What you should do :: Reproduce the material word for word; the images stay out.

Stored data ::
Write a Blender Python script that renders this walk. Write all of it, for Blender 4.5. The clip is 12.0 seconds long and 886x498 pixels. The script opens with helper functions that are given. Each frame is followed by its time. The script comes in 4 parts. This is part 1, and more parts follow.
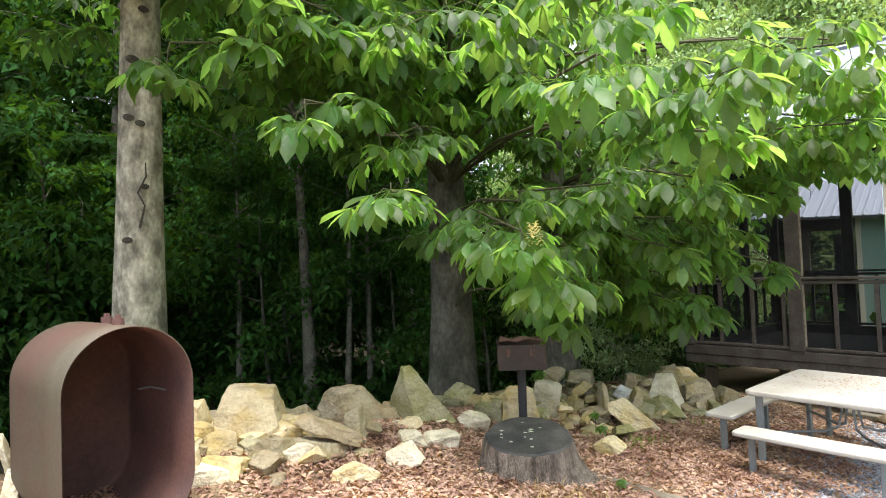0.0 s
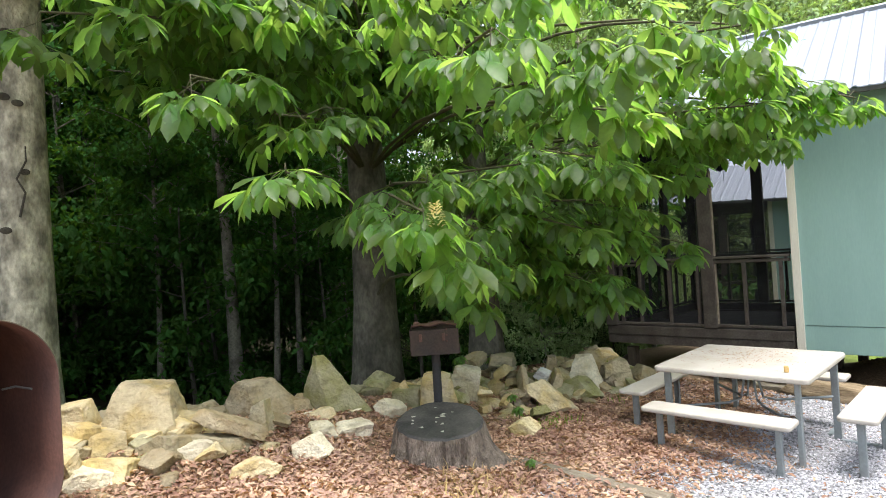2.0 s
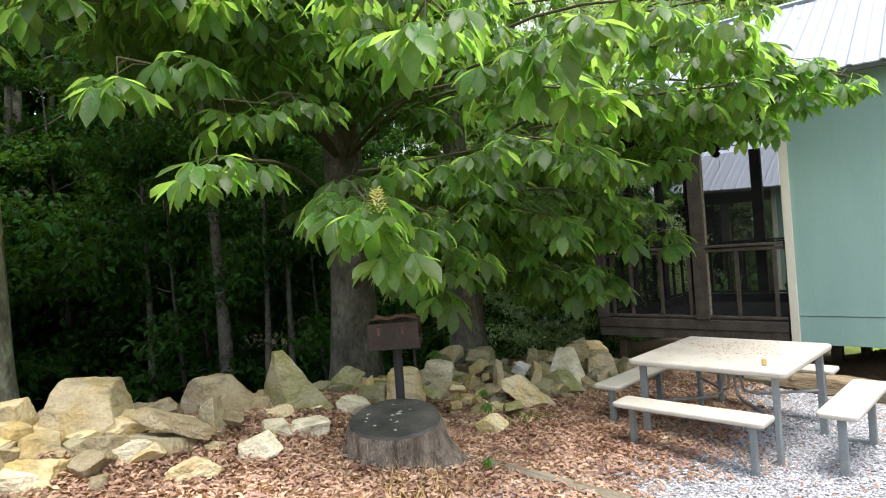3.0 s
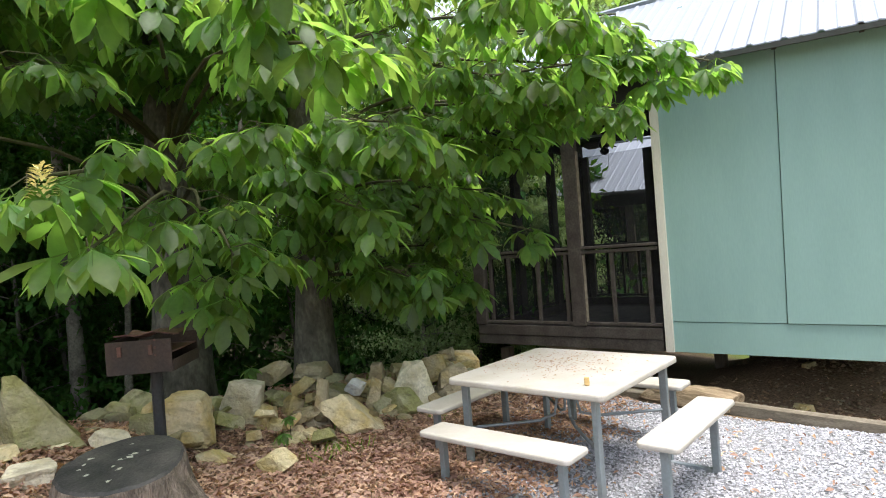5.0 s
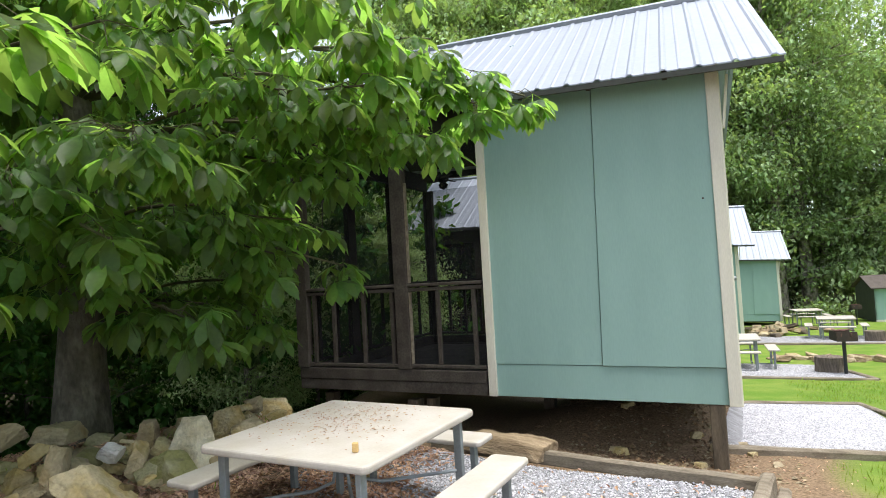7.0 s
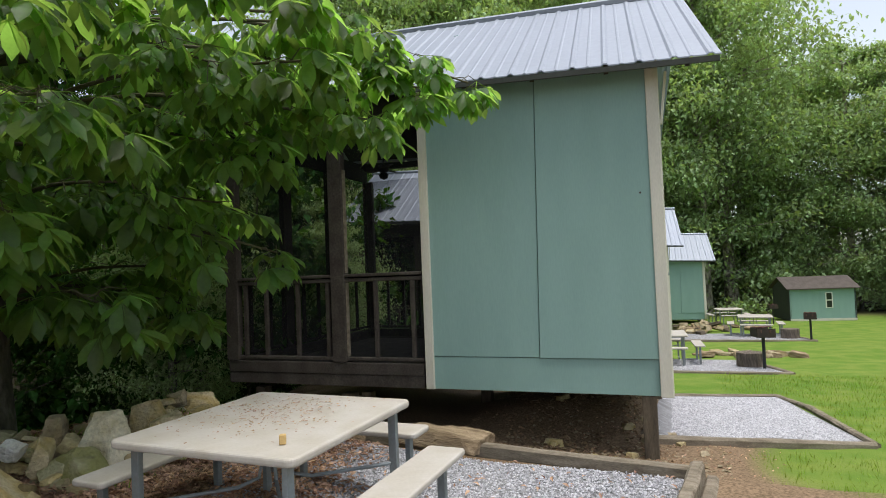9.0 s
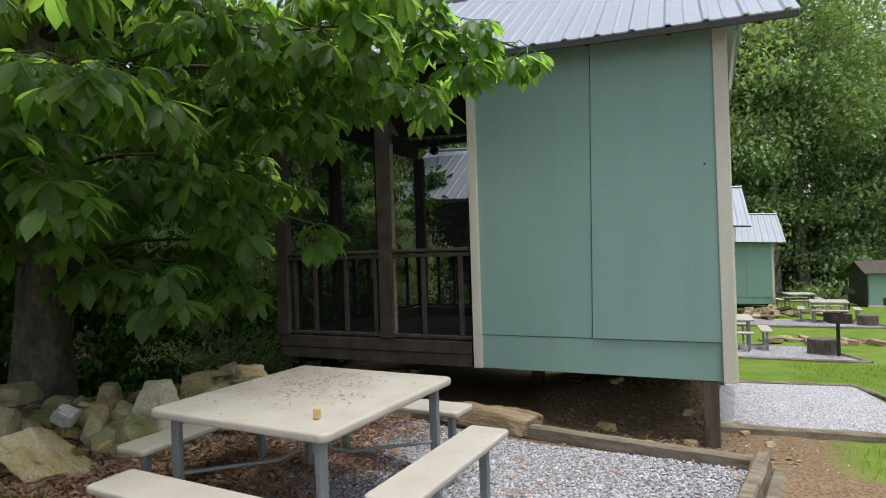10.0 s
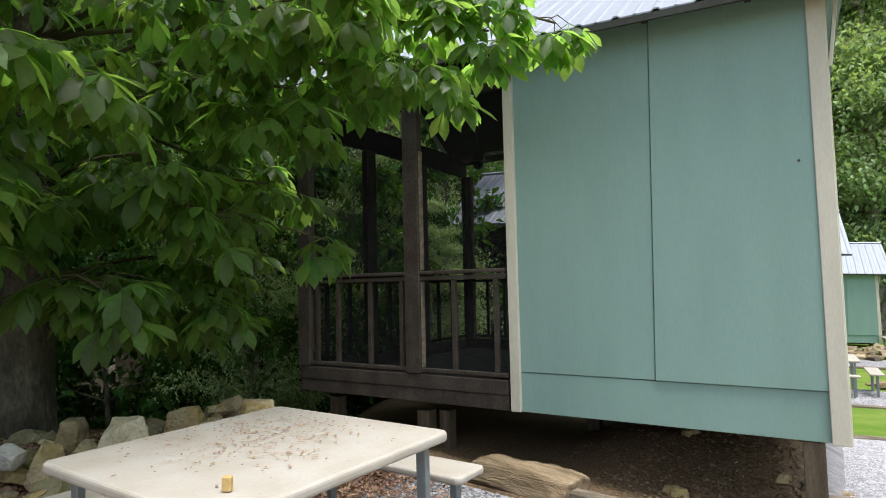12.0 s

Exercise answer ::
Write a Blender Python script that renders this walk. Write all of it, for Blender 4.5. The clip is 12.0 seconds long and 886x498 pixels. The script opens with helper functions that are given. Each frame is followed by its time. The script comes in 4 parts. This is part 1, and more parts follow.
0.0 s
2.0 s
3.0 s
5.0 s
7.0 s
9.0 s
10.0 s
12.0 s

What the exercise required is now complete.